● **TASK OBJECTIVE**
Return the lines that follow, exactly as they appear, from the first through the one containing "faces for one"; no pictures are to be included.

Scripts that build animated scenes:
==============================

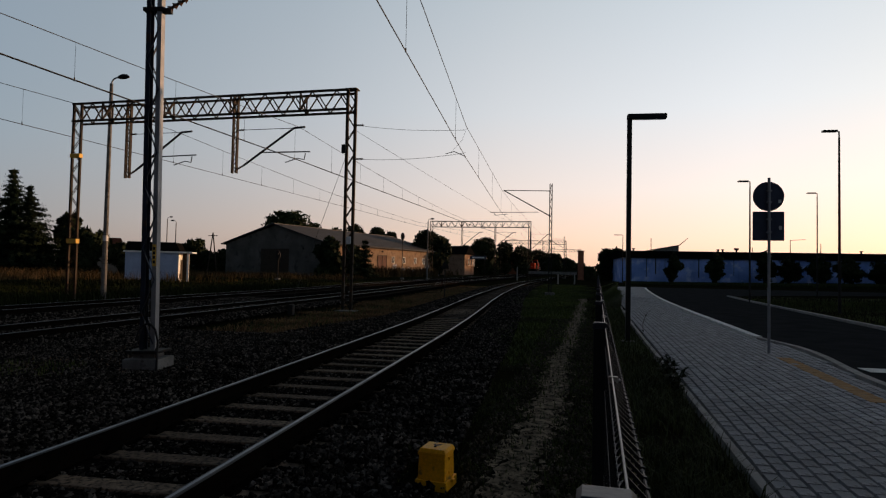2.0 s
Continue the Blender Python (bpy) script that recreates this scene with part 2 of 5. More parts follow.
M_LOCOBLACK = mat("locomotive_underframe_black", (0.007, 0.0065, 0.006), (0.004, 0.004, 0.004), 0.8, 0.0, 4, 40, 0.1, spec=0.02)
M_RAILING = mat("pale_handrail", (0.5, 0.42, 0.36), None, 0.5)
M_GLASS = mat("dark_window_glass", (0.03, 0.035, 0.04), None, 0.06, 0.0, 1, 4, 0, spec=0.9)
M_LENS = mat("lit_headlamp", (0.9, 0.9, 0.85), None, 0.3, emit=(1.0, 0.9, 0.8), strength=3.0)


# ---------------------------------------------------------------- mesh helpers
class Shape:
    """Gathers faces for one mesh."""

    def __init__(self):
        self.v, self.f, self.k, self.slot = [], [], [], 0

    def add(self, verts, faces):
        o = len(self.v)
        self.v += [tuple(p) for p in verts]
        self.f += [tuple(i + o for i in q) for q in faces]
        self.k += [self.slot] * len(faces)
        return self

    def box(self, x0, x1, y0, y1, z0, z1, m=None):
        p = [Vector((x, y, z)) for z in (z0, z1) for y in (y0, y1) for x in (x0, x1)]
        p = [m @ q for q in p] if m else p
        return self.add(p, [(0, 2, 3, 1), (4, 5, 7, 6), (0, 1, 5, 4), (2, 6, 7, 3), (0, 4, 6, 2), (1, 3, 7, 5)])

    def soft(self, x0, x1, y0, y1, z0, z1, b=0.01, top=1.0):
        """A box with bevelled edges; top scales its upper face."""
        bm = bmesh.new()
        c = bmesh.ops.create_cube(bm, size=1.0)["verts"]
        for q in c:
            s = top if q.co.z > 0 else 1.0
            q.co = ((x0 + x1) / 2 + q.co.x * s * (x1 - x0), (y0 + y1) / 2 + q.co.y * s * (y1 - y0), z1 if q.co.z > 0 else z0)
        bmesh.ops.bevel(bm, geom=bm.edges[:], offset=b, segments=2, affect="EDGES", profile=0.7)
        bm.verts.index_update()
        self.add([q.co[:] for q in bm.verts], [[w.index for w in f.verts] for f in bm.faces])
        bm.free()
        return self

    def bar(self, a, b, r0, r1=None, n=8):
        """A round bar from a to b."""
        a, b = Vector(a), Vector(b)
        r1 = r0 if r1 is None else r1
        q = (b - a).to_track_quat("Z", "Y")
        ring = [q @ Vector((math.cos(2 * math.pi * i / n), math.sin(2 * math.pi * i / n), 0)) for i in range(n)]
        vs = [a + r * r0 for r in ring] + [b + r * r1 for r in ring]
        return self.add(vs, [(i, (i + 1) % n, n + (i + 1) % n, n + i) for i in range(n)] + [tuple(range(n - 1, -1, -1)), tuple(range(n, 2 * n))])

    def beam(self, a, b, w, h):
        """A rectangular bar from a to b."""
        a, b = Vector(a), Vector(b)
        q = (b - a).to_track_quat("Z", "Y")
        ring = [q @ Vector((x * w / 2, y * h / 2, 0)) for x, y in ((-1, -1), (1, -1), (1, 1), (-1, 1))]
        return self.add([a + r for r in ring] + [b + r for r in ring], [(0, 1, 5, 4), (1, 2, 6, 5), (2, 3, 7, 6), (3, 0, 4, 7), (3, 2, 1, 0), (4, 5, 6, 7)])

    def tube(self, pts, r, n=5):
        for a, b in zip(pts[:-1], pts[1:]):
            self.bar(a, b, r, r, n)
        return self

    def prism(self, outline, y0, y1, m=None):
        """An outline in x, z drawn along y."""
        n = len(outline)
        p = [Vector((x, y0, z)) for x, z in outline] + [Vector((x, y1, z)) for x, z in outline]
        p = [m @ q for q in p] if m else p
        return self.add(p, [(i, (i + 1) % n, n + (i + 1) % n, n + i) for i in range(n)] + [tuple(range(n - 1, -1, -1)), tuple(range(n, 2 * n))])

    def mesh(self, name, *mats):
        me = bpy.data.meshes.new(name)
        me.from_pydata(self.v, [], self.f)
        for q in mats:
            me.materials.append(q)
        if len(mats) > 1:
            me.polygons.foreach_set("material_index", self.k)
        me.update()
        return me


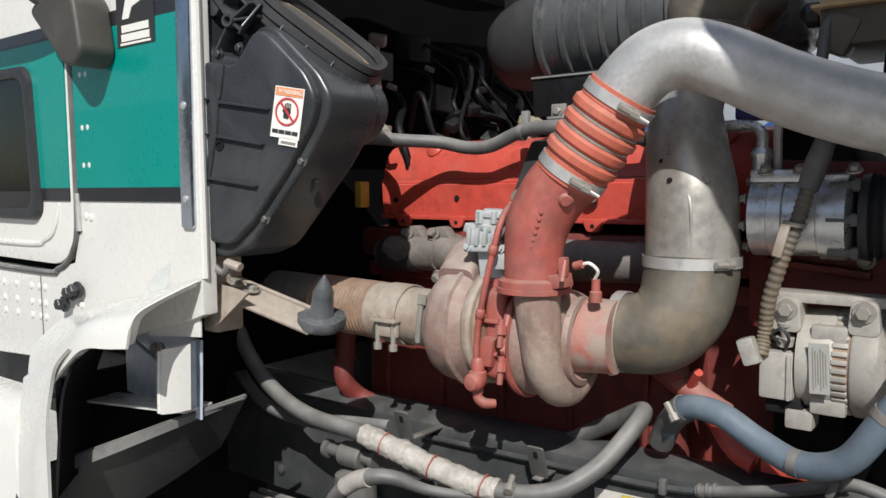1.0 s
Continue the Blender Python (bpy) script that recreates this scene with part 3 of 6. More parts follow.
    for q in ((-0.944, 1.009, 1.405), (-0.969, 1.008, 1.30)):
        part("line_sleeve", lathe(q, (0.2, 0, 1), [(-0.008, 0.0065), (-0.006, 0.008), (0.006, 0.008), (0.008, 0.0065)], 10), "red_dusty", t)
    bm = lathe((-0.978, 1.014, 1.225), (0, 0, -1), [(0, 0.008), (0.006, 0.0115), (0.022, 0.0115), (0.024, 0.015), (0.036, 0.015), (0.04, 0.010), (0.06, 0.009)], 12)
    part("oil_union", bm, "red_dusty", t)
    part("union_bolt", lathe((-0.977, 1.005, 1.186), (0, -1, 0), [(-0.012, 0.014), (0.0, 0.017), (0.010, 0.0165), (0.016, 0.012), (0.018, 0.004)], 14), "red_dusty", t, "dusty red union bolt")
    part("drain_line", tube([(-0.978, 1.014, 1.178), (-0.977, 1.012, 1.158), (-0.968, 1.018, 1.148), (-0.956, 1.032, 1.146)], [0.0085, 0.0085, 0.009, 0.0075], 10), "red_dusty", t)
    return t


def actuator():
    t = thing("wastegate_actuator", "pale grey-green cast actuator valve on the turbocharger", "actuator", (-0.98, 1.08, 1.31))
    o = rounded([(-1.004, 1.402), (-0.945, 1.402), (-0.952, 1.335), (-0.996, 1.335)], 0.006)
    part("body", prism(o, side(1.05), 0.055, 0.004), "oxide", t)
    part("foot_plate", box((-0.972, 1.065, 1.333), (0.066, 0.05, 0.010), bevel=0.003), "red_dusty", t)
    part("cover", box((-0.977, 1.062, 1.405), (0.086, 0.056, 0.012), (0, -2, 0), bevel=0.003), "oxide", t)
    part("side_box", box((-0.948, 1.046, 1.385), (0.026, 0.03, 0.028), (0, 0, 20), bevel=0.004), "oxide", t)
    part("mid_block", box((-0.982, 1.062, 1.422), (0.062, 0.048, 0.026), (0, 3, 6), bevel=0.004), "oxide", t)
    for k in range(4):
        part("cooling_rib", box((-1.008 + 0.016 * k, 1.036, 1.424), (0.007, 0.012, 0.030), (0, 6, 0), bevel=0.0015), "oxide", t)
    tur = part("cap", lathe((-0.978, 1.066, 1.433), (0.08, 0, 1), [(0, 0.030), (0.004, 0.033), (0.010, 0.033), (0.012, 0.028), (0.022, 0.027), (0.024, 0.031), (0.030, 0.031), (0.033, 0.022), (0.036, 0.020)], 22), "oxide", t)
    for a in (200, 250, 300, 350):
        part("cap_screw", lathe((-0.978 + 0.029 * math.cos(radians(a)), 1.066 + 0.029 * math.sin(radians(a)), 1.446), (0.08, 0, 1), [(0, 0.0055), (0.020, 0.0055), (0.022, 0.003)], 8), "oxide", tur)
    part("stub", box((-1.012, 1.05, 1.436), (0.022, 0.024, 0.016), (0, 20, 0), bevel=0.003), "oxide", t)
    part("plug", box((-0.944, 1.034, 1.428), (0.013, 0.026, 0.032), (0, 32, 10), bevel=0.004), "hose", t, "grey rubber plug")
    bolts(t, [(-1.012, 1.034, 1.405), (-0.945, 1.033, 1.405)], (0, -1, 0.2), r=0.0055, h=0.007, material="oxide")
    return t


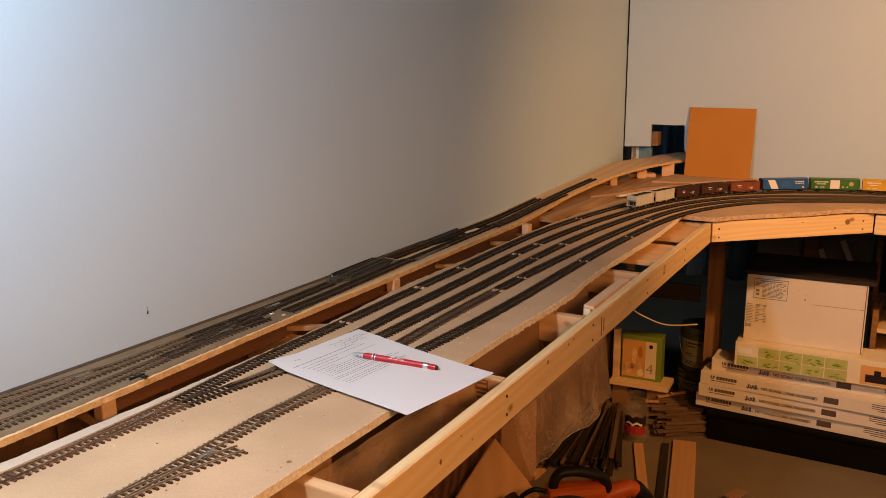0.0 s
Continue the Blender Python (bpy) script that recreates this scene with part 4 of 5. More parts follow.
def boxcar(name, mat, label, m, length=0.150, height=0.049, door=None, slash=False):
    car = thing(name, label, "box wagon", "goods wagons", m)
    h, w, z0 = length / 2, 0.0172, 0.0115
    bm = box_mesh(-h, h, -w, w, z0, height - 0.0025, 0.0006)
    part("body", bm, mat, car)
    bm = bmesh.new()
    rows = []
    for x in (-h - 0.0008, h + 0.0008):
        rows.append([bm.verts.new((x, y, z)) for y, z in ((-w - 0.001, height - 0.0028), (w + 0.001, height - 0.0028), (w + 0.001, height - 0.0018), (0, height + 0.0006), (-w - 0.001, height - 0.0018))])
    for i in range(5):
        bm.faces.new((rows[0][i], rows[0][(i + 1) % 5], rows[1][(i + 1) % 5], rows[1][i]))
    bm.faces.new(rows[0])
    bm.faces.new(rows[1][::-1])
    part("roof", bm, mat, car)
    for s in (-1, 1):
        part("end_wall", box_mesh(min(s * (h + 0.0002), s * (h + 0.0012)), max(s * (h + 0.0002), s * (h + 0.0012)), -w + 0.0006, w - 0.0006, z0 + 0.001, height - 0.004), "black", car, "black end wall")
    for s in (-1, 1):
        for k in range(11):
            x = -h + 0.004 + k * (length - 0.008) / 10
            if abs(x) < 0.016:
                continue
            part("side_post", box_mesh(x - 0.0006, x + 0.0006, s * (w + 0.0004) - 0.0005, s * (w + 0.0004) + 0.0005, z0 + 0.001, height - 0.003), mat, car)
        bm = box_mesh(-0.0145, 0.0145, s * (w + 0.0007) - 0.0008, s * (w + 0.0007) + 0.0008, z0 + 0.002, height - 0.004, 0.0003)
        for z in (z0 + 0.012, z0 + 0.022):
            brick(bm, -0.0135, 0.0135, s * (w + 0.0016) - 0.0003, s * (w + 0.0016) + 0.0003, z, z + 0.001)
        part("sliding_door", bm, door or mat, car, "pale sliding door" if door else "")
        for a, b in ((z0 + 0.0004, z0 + 0.0016), (height - 0.0044, height - 0.0034)):
            part("door_track", box_mesh(-0.034, 0.034, s * (w + 0.0018) - 0.0006, s * (w + 0.0018) + 0.0006, a, b), mat, car)
    bm = bmesh.new()
    for s in (-1, 1):
        y = s * (w + 0.0011)
        bars = [(-0.062, -0.020, 0.034, 0.0042), (-0.055, -0.028, 0.0275, 0.0035), (-0.060, -0.050, 0.017, 0.003), (-0.044, -0.030, 0.017, 0.003), (0.022, 0.030, 0.018, 0.004), (0.036, 0.042, 0.018, 0.004)]
        if slash:
            bars = [(0.030, 0.062, 0.035, 0.003), (0.034, 0.062, 0.0295, 0.003), (0.056, 0.064, 0.016, 0.004), (0.000, 0.010, 0.024, 0.006)]
        for x0, x1, z, hh in bars:
            n = max(1, int((x1 - x0) / 0.005))
            for k in range(n):
                a = x0 + (x1 - x0) * k / n
                brick(bm, a, a + (x1 - x0) / n * 0.72, y - 0.0001, y + 0.0001, z, z + hh)
    tagged(part("lettering", bm, "whiteprint", car), "small white stencilled marks", kind="stuff")
    if slash:
        bm = bmesh.new()
        for s in (-1, 1):
            y = s * (w + 0.0012)
            q = [bm.verts.new((x, y, z)) for x, z in ((-0.060, height - 0.004), (-0.036, height - 0.004), (-0.022, z0 + 0.001), (-0.046, z0 + 0.001))]
            bm.faces.new(q)
        part("white_panel", bm, "whiteprint", car, "slanted white panel")
    elif door:
        bm = bmesh.new()
        for s in (-1, 1):
            tube(bm, (0.05, s * (w + 0.0009), 0.030), (0.05, s * (w + 0.0013), 0.030), 0.007, sides=20)
        part("round_emblem", bm, "paillabel", car, "pale green round emblem")
    for s in (-1, 1):
        for e in (-1, 1):
            bm = bmesh.new()
            for dx in (0.0005, 0.008):
                tube(bm, (s * (h - dx), e * (w + 0.0012), z0 + 0.0005), (s * (h - dx), e * (w + 0.0012), z0 + 0.031), 0.0004, sides=6)
            for k in range(7):
                z = z0 + 0.002 + k * 0.0045
                tube(bm, (s * (h - 0.0005), e * (w + 0.0012), z), (s * (h - 0.008), e * (w + 0.0012), z), 0.0004, sides=6)
            part("ladder", bm, mat, car)
    part("underframe", box_mesh(-h + 0.004, h - 0.004, -0.012, 0.012, 0.0085, z0 + 0.0004), "black", car)
    for x in (-h + 0.024, h - 0.024):
        truck(car, x)
    coupler(car, h)
    return car


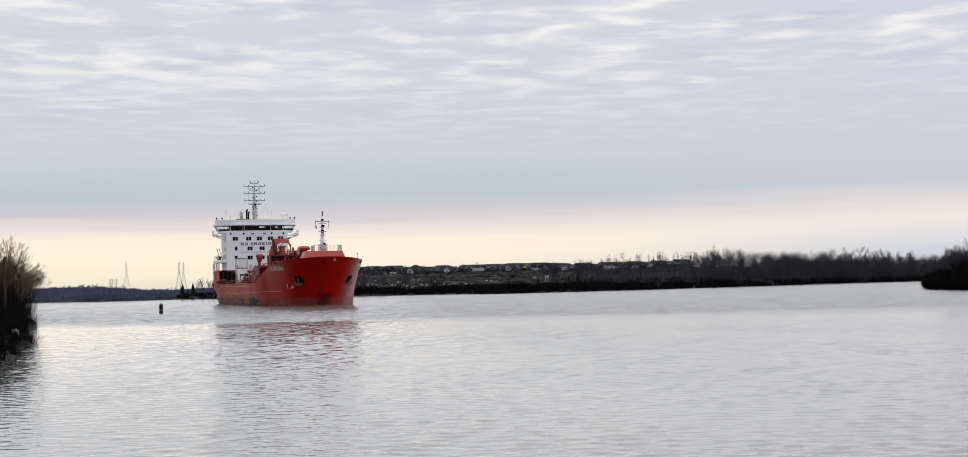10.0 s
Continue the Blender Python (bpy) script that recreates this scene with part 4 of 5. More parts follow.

==============================

● **RESPONSE TO THIS EXERCISE**
2.0 s
Continue the Blender Python (bpy) script that recreates this scene with part 2 of 5. More parts follow.
M_LOCOBLACK = mat("locomotive_underframe_black", (0.007, 0.0065, 0.006), (0.004, 0.004, 0.004), 0.8, 0.0, 4, 40, 0.1, spec=0.02)
M_RAILING = mat("pale_handrail", (0.5, 0.42, 0.36), None, 0.5)
M_GLASS = mat("dark_window_glass", (0.03, 0.035, 0.04), None, 0.06, 0.0, 1, 4, 0, spec=0.9)
M_LENS = mat("lit_headlamp", (0.9, 0.9, 0.85), None, 0.3, emit=(1.0, 0.9, 0.8), strength=3.0)


# ---------------------------------------------------------------- mesh helpers
class Shape:
    """Gathers faces for one mesh."""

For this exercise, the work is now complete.